Two Essential Modern Slashers You Need to See

A commonly used phrase by horror fans is there isn’t many decent slashers released anymore, but in the past three years we have had two excellent movies slip under the radar despite being superb.

Firstly 2016’s Fender Bender, Directed by Mark Pavia who oversaw another sleeper hit The Night Flier many moons ago, tells the story of a young girl who is stalked by a killer who hunts after getting her address through a fender bender.

Expertly shot, with an excellent soundtrack to boot, Fender Bender uses the slasher tropes we are used to and gives us something original. The killer, who wears a gimp mask to hide his identity may seem a bit goofy looking at first but once he hits stride he’s a force to be reckoned with.

Sadly this film didn’t get the exposure it deserved as the ending did hint at a possible sequel and who knows perhaps another slasher franchise to enjoy.

You can grab Fender Bender on Google Play for just £5.99.

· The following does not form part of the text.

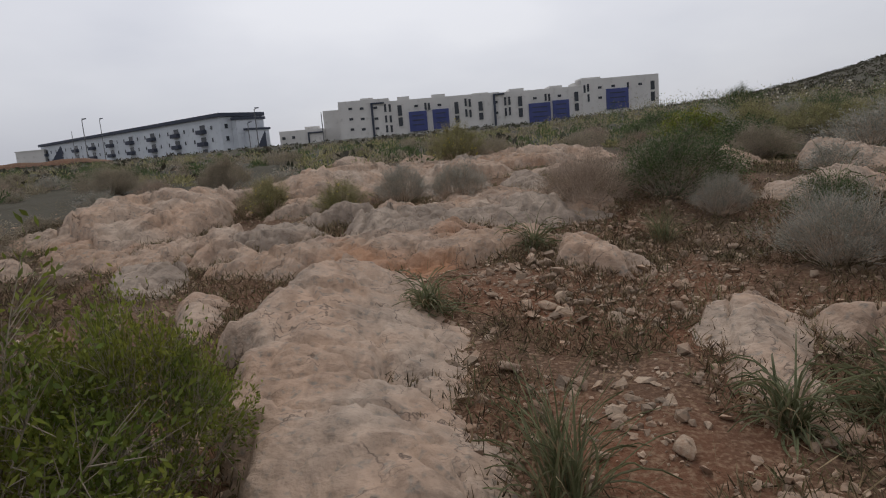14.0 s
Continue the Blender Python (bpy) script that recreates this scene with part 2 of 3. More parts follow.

The second film we are focusing on is the mysterious Quinn Lasher’s He’s Out There, which was screened at last year’s Arrow Video Frightfest before quietly slipping onto DVD and then Netflix soon after.

Originally the film was listed as being directed by The Last House on the Left helmer Dennis Iliadis, before being changed to Lasher, which some suspect is a pseudo name.

Much in the same way as Fender Bender, He’s Out There focusses on a young family who go to a picturesque retreat in the wilderness, only to find they are not alone.

He’s Out There is an exercise in tension as it builds up our mysterious and masked villain before he really unleashes chaos. Lasher has clearly seen the likes of Halloween, with some excellent shots where the killer inhabits the corner of a frame and sometimes that’s all that’s required to send a chill down our spines.

There are hints at a wider backstory for the killer, but luckily Lasher doesn’t give too much away and He’s Out There is much better for it.

So there you have it, two great slashers with masked villains giving the genre something fresh.